IHE: Future plans/dreams/projects?

KT:
Future plans? I hope to write children’s books with humane education as the focus. Also, in the future, I also want to develop mixed methods longitudinal studies to attempt to (1) measure humane education impact in terms of three variables: student motivation, engagement, and achievement; (2) look at correlations between society benefits and motivation vis-à-vis society benefits and achievement; and (3) examine particular methodologies in K-12 classrooms that lend themselves to teaching humane education.

Dreams? My dream is to build, run, and/or fund my own animal sanctuary one day. I do not currently have the prerequisite skills to do this; but, it is my dream.

Projects? I conducted a research study and gathered data in the late spring on most of the students I taught humane education to from 2008-2011. The study is titled "Preservice Teachers’ Attitudes toward Humane Education: A Mixed Methods Study." I am currently analyzing the data and look forward to sharing, publishing, and disseminating the findings of the study.

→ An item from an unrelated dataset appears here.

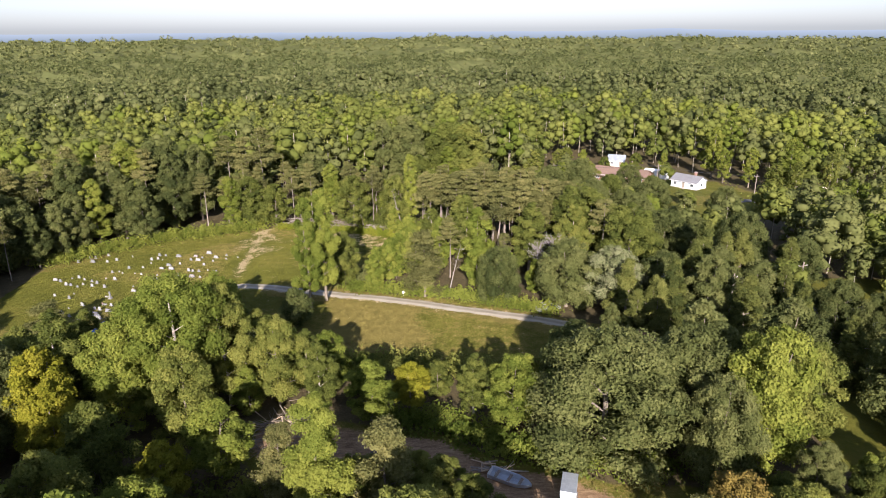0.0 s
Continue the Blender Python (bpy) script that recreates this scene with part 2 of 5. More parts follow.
def sprays(centre, normal, size, rng, droop=0.25):
    """Leaf sprays: bent four-cornered blades round centres, facing along normals."""
    k = len(centre)
    normal = normal / (np.linalg.norm(normal, axis=1, keepdims=True) + 1e-9)
    t = np.cross(normal, rng.normal(size=(k, 3)))
    t /= np.linalg.norm(t, axis=1, keepdims=True) + 1e-9
    b = np.cross(normal, t)
    s = (size * rng.uniform(0.65, 1.35, k))[:, None]
    asp = rng.uniform(0.48, 0.85, k)[:, None]
    V = np.stack([centre - t * s * 0.5, centre + b * s * 0.5 * asp + normal * s * 0.10, centre + t * s * 0.55 - normal * s * droop,
                  centre - b * s * 0.5 * asp + normal * s * 0.06], 1).reshape(-1, 3)
    return V, np.arange(4 * k).reshape(-1, 4)


def leaflets(centre, normal, size, rng, droop=0.2):
    """Small three-cornered leaves round centres."""
    k = len(centre)
    normal = normal / (np.linalg.norm(normal, axis=1, keepdims=True) + 1e-9)
    t = np.cross(normal, rng.normal(size=(k, 3)))
    t /= np.linalg.norm(t, axis=1, keepdims=True) + 1e-9
    b = np.cross(normal, t)
    s = (size * rng.uniform(0.6, 1.4, k))[:, None]
    w = rng.uniform(0.35, 0.6, k)[:, None]
    V = np.stack([centre - t * s * 0.5 + b * s * w, centre - t * s * 0.4 - b * s * w, centre + t * s * 0.75 - normal * s * droop], 1).reshape(-1, 3)
    return V, np.arange(3 * k).reshape(-1, 3)


ICO = bmesh.new()
bmesh.ops.create_icosphere(ICO, subdivisions=2, radius=1)
ICO_V = np.array([v.co[:] for v in ICO.verts])
ICO_F = np.array([[v.index for v in f.verts] for f in ICO.faces])
ICO.free()
ICO = bmesh.new()
bmesh.ops.create_icosphere(ICO, subdivisions=1, radius=1)
LOW_V = np.array([v.co[:] for v in ICO.verts])
LOW_F = np.array([[v.index for v in f.verts] for f in ICO.faces])
ICO.free()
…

I think it is important to build the body of literature in this area.


IHE: What advice would you give to a teacher educator who is hesitant to introduce humane education into the curriculum?

KT:
I would suggest researching humane education through IHE's website and relating it to theory and the body of teacher education literature that pertains to social and civic responsibility and the need to prepare globally competent teachers. I suggest gathering resources as well (e.g., online websites, online videos, photos, magazine and newspaper articles, and children’s books). 

Then, it is important to be knowledgeable about relevant state character education standards. Interestingly, it seems a lot of states’ character education standards are not known or discussed in teacher education programs. From there, it is easy to relate humane education topics to your content area standards (e.g., social studies, science, language arts, math, health, and the arts). I recommend developing just one day in a semester devoted to humane education in the course and building from there.

Most important, humane education is action-oriented. Incorporating humane education as lecture only without an application or action component would likely be ineffective. Finally, I would advise professors to collaborate within teacher education programs to develop threads of humane education throughout courses at the entry, mid-point, and end-points of the program. That kind of integration would be more effective than one-shot experiences.

I think teacher educators should also understand that the notion of being socially responsible is not a fad or a new notion. There are centuries of philosophers, theorists, and citizens who have advocated for this kind of active society. It is just that now, with technological advancements and globalization, there is no excuse to be ignorant or complacent.


IHE: What advice would you give to a teacher educator who is enthusiastic about integrating humane education into the curriculum but is finding resistance from fellow educators and administrators?

KT:
I suggest that teacher educators who are enthusiastic, but finding resistance, stand firm in their beliefs. My first semester of teaching five sections of a course where I integrated humane education did not go as stellarly as I had hoped. But, it still went well overall. Despite some resistance, a lot of my students did rise to the occasion and helped make a difference locally and beyond, while helping to shift their own teaching direction and possibly the mindsets of the students they taught in the elementary schools.

Though my colleagues did not seem ready to incorporate humane education into their teaching, they were very supportive of what I was doing. I believe it would be difficult to be opposed to helping animals, children, and the environment! As momentum grew, excitement grew within and across my courses. So, it does take time and people should stick with it. It is worth it!